Information provided:
▶

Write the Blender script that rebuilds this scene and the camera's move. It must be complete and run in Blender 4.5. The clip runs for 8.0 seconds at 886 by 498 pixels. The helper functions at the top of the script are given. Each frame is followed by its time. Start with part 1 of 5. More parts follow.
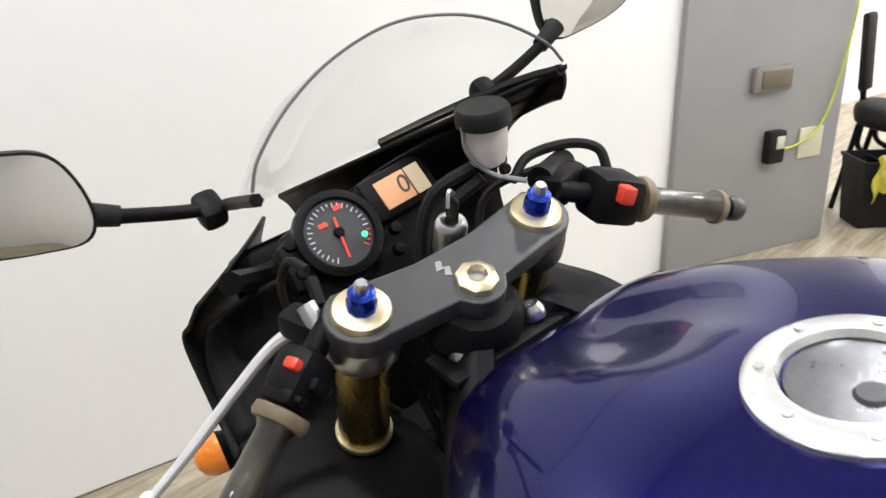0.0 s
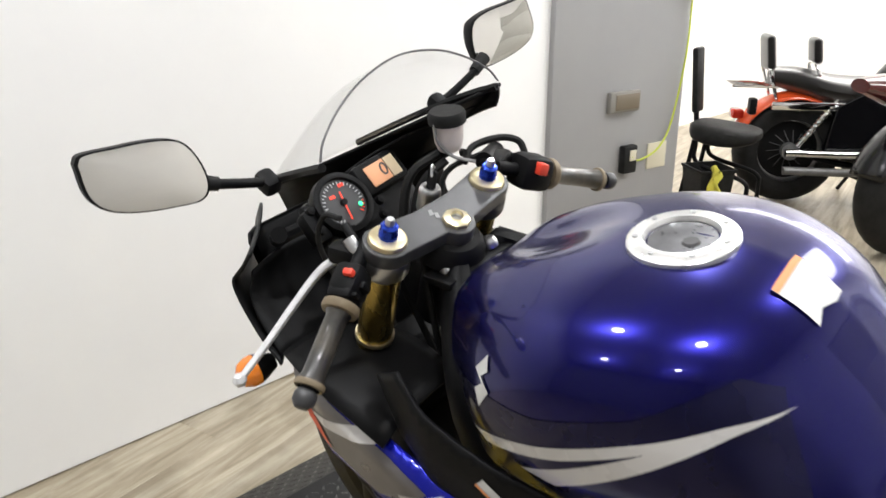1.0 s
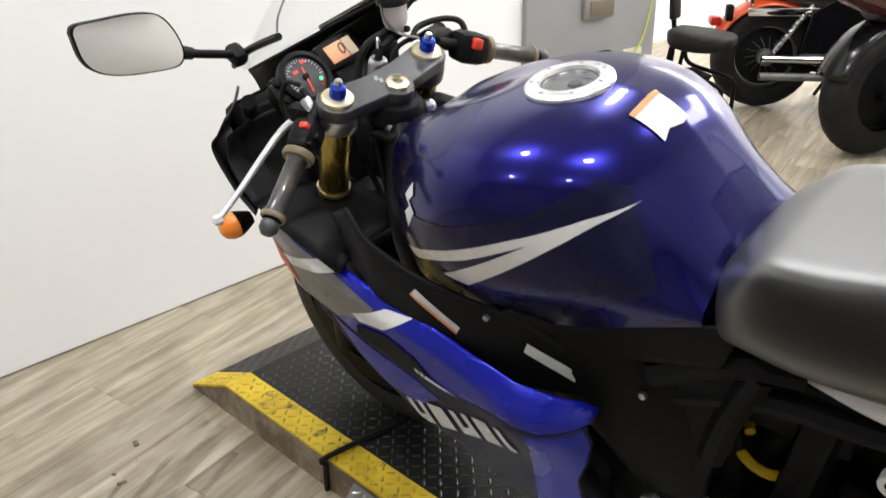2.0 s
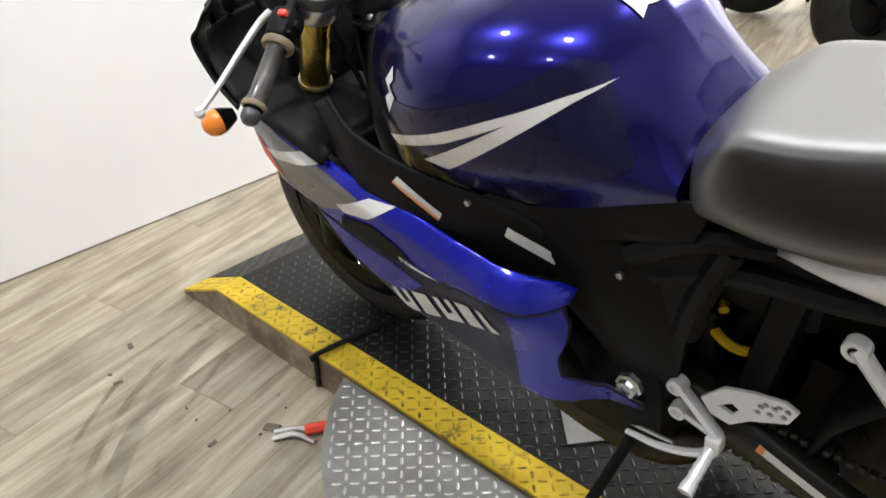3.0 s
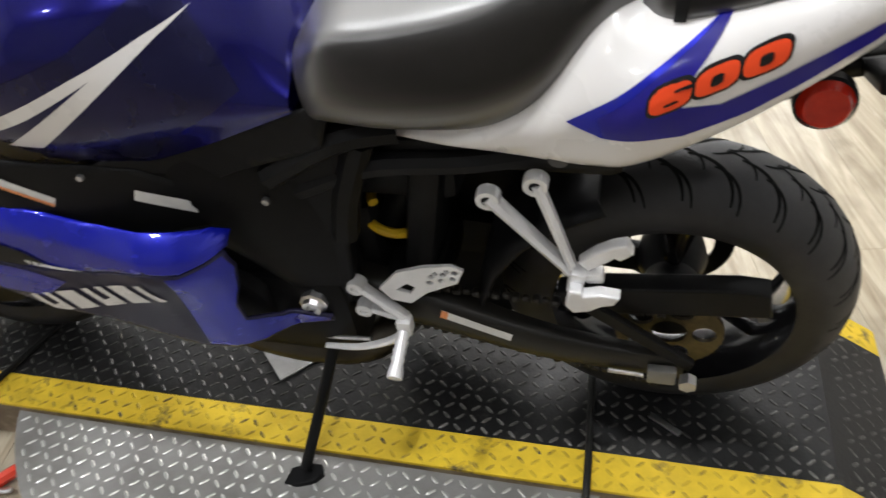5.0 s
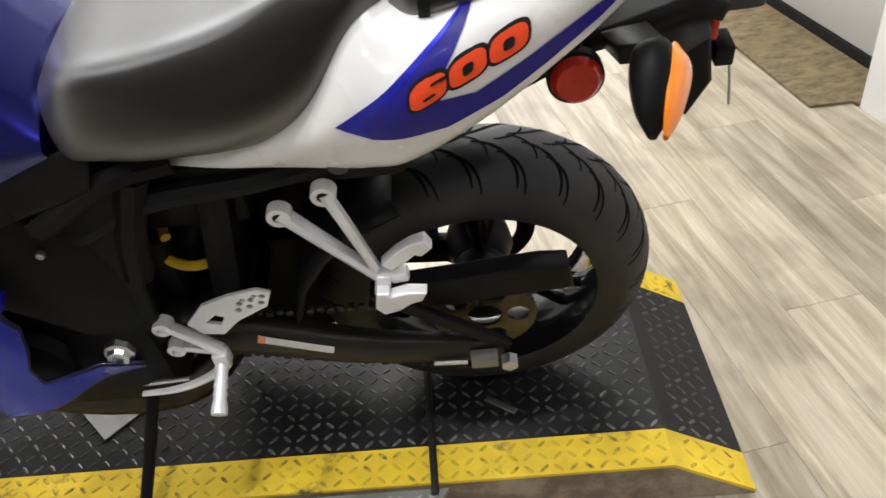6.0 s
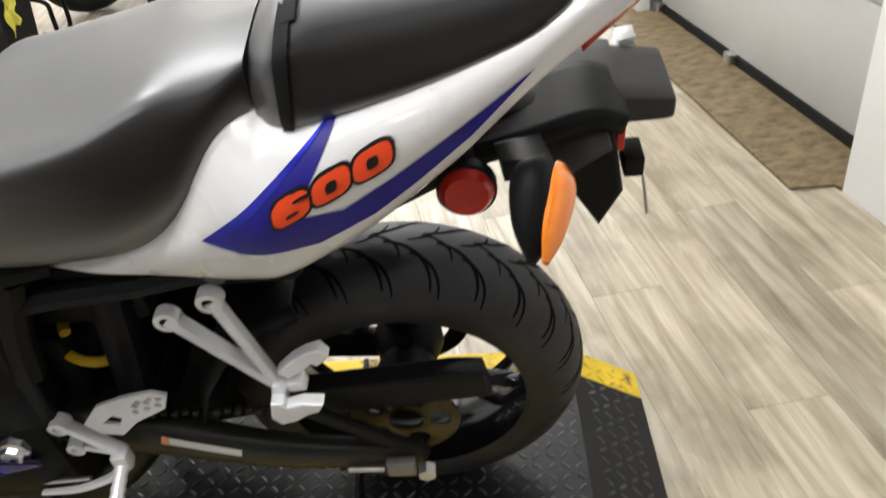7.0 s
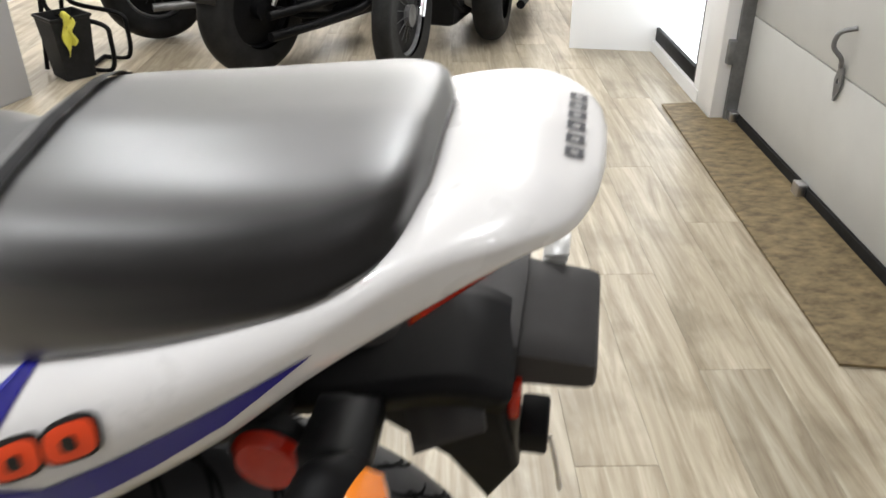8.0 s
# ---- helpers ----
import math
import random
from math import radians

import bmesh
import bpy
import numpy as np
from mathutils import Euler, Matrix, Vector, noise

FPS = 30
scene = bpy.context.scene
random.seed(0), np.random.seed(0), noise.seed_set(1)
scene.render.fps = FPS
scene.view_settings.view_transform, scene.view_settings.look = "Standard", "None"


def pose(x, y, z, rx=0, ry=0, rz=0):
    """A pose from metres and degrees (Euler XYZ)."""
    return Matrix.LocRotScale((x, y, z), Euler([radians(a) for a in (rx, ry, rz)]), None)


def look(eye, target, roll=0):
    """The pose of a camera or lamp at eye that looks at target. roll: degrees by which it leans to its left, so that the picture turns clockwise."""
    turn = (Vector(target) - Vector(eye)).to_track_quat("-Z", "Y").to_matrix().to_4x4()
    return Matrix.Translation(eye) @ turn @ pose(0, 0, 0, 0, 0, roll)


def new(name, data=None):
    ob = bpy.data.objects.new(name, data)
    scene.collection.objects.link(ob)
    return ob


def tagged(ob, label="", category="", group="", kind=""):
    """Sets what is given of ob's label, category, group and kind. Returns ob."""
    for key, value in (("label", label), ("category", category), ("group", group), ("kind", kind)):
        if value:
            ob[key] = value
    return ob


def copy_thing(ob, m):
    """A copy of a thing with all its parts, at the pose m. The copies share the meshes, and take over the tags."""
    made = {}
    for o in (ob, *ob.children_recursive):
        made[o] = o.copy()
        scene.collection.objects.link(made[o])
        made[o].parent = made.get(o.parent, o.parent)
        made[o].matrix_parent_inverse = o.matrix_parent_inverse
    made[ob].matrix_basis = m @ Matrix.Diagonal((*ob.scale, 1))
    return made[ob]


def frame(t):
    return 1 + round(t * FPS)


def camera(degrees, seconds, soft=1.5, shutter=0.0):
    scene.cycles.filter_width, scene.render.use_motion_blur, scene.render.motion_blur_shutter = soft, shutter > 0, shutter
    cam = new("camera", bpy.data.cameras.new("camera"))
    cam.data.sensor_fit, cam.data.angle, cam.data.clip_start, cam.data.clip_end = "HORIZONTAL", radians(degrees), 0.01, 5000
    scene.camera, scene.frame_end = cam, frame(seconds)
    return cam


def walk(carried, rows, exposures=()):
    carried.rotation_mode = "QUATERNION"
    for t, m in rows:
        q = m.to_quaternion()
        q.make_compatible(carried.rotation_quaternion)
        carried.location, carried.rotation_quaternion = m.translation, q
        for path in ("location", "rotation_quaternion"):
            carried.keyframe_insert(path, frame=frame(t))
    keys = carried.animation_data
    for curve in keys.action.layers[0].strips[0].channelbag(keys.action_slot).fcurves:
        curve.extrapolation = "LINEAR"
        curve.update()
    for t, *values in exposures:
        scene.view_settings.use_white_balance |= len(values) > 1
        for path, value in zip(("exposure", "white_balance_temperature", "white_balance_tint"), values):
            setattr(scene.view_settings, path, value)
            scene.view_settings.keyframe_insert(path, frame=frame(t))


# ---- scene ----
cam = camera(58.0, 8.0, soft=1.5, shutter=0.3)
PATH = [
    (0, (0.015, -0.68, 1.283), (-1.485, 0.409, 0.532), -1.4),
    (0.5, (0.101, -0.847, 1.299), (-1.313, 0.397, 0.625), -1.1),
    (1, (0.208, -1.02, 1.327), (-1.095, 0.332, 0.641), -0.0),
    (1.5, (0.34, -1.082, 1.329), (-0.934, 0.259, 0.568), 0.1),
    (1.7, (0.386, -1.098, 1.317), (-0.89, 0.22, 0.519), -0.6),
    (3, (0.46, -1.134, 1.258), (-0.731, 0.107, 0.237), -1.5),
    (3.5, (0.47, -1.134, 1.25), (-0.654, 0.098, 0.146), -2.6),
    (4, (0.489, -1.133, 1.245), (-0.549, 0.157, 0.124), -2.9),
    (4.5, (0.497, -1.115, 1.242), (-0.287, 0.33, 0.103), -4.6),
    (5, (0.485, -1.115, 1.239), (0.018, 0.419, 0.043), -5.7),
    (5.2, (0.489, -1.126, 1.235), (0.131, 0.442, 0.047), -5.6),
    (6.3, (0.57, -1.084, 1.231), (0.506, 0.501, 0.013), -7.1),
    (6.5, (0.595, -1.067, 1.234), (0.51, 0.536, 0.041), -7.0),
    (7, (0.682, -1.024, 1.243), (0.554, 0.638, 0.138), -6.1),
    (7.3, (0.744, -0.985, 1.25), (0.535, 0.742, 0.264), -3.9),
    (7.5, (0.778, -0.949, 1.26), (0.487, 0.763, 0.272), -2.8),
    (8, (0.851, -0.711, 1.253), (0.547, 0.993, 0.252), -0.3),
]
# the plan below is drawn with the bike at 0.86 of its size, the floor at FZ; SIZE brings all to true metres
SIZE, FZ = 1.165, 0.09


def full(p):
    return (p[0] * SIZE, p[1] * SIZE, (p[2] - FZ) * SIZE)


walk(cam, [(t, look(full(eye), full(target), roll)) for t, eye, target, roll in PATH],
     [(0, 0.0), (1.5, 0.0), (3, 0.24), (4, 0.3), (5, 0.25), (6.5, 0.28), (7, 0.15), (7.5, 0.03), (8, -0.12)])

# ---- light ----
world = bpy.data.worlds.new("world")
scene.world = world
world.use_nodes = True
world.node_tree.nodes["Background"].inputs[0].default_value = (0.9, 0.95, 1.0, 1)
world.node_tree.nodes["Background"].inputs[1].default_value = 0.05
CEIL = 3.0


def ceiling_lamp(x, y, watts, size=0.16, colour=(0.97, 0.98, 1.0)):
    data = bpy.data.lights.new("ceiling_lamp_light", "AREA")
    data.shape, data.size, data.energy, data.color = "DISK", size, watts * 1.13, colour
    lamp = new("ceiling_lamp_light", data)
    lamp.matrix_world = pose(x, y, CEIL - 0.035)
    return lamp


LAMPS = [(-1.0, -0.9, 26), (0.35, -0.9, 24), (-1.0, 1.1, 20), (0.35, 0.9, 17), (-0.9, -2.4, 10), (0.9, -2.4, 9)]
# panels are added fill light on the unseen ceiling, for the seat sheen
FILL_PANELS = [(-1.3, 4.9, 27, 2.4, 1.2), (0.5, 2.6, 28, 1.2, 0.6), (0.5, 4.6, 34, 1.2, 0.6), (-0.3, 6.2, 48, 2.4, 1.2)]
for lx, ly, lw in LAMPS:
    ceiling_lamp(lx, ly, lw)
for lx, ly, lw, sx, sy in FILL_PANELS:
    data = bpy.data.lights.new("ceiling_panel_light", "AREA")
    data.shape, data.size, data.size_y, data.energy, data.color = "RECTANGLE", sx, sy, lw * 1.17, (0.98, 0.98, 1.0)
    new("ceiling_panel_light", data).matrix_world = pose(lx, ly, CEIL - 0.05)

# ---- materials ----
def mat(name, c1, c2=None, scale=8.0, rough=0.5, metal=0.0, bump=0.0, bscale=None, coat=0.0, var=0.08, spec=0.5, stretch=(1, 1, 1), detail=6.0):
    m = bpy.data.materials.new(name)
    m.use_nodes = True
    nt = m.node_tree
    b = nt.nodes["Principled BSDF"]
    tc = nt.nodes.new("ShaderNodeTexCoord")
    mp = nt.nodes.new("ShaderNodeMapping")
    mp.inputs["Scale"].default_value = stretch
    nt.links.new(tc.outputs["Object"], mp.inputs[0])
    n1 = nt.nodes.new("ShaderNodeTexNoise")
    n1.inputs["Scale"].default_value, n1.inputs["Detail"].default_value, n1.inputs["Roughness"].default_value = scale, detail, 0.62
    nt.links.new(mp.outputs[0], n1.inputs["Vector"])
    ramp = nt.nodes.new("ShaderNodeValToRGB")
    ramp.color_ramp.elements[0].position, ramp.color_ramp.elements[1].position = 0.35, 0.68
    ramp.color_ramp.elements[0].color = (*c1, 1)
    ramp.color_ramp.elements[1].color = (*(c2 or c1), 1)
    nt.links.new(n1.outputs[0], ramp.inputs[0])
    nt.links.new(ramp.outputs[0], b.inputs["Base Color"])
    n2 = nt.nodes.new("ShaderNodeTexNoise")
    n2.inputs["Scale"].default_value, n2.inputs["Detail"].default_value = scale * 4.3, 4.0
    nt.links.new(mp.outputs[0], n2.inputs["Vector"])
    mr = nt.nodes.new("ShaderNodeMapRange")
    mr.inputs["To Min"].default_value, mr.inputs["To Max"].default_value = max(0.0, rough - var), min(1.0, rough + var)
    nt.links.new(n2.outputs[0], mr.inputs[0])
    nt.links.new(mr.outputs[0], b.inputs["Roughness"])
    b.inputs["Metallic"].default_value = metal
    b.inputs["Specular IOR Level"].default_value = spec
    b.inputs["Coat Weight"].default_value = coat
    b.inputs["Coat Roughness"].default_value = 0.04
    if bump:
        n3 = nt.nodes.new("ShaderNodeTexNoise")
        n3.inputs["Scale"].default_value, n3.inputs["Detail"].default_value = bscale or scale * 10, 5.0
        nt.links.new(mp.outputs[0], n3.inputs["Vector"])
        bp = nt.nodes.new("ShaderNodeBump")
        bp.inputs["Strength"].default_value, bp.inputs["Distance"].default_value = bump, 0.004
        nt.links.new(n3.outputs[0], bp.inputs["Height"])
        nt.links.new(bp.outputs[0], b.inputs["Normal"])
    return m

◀

Problem description:
Your task is to restate word for word the lines from the top of the data to the line containing "import random", both ends included, with every picture left out.

Answer in full:
Write the Blender script that rebuilds this scene and the camera's move. It must be complete and run in Blender 4.5. The clip runs for 8.0 seconds at 886 by 498 pixels. The helper functions at the top of the script are given. Each frame is followed by its time. Start with part 1 of 5. More parts follow.
0.0 s
1.0 s
2.0 s
3.0 s
5.0 s
6.0 s
7.0 s
8.0 s
# ---- helpers ----
import math
import random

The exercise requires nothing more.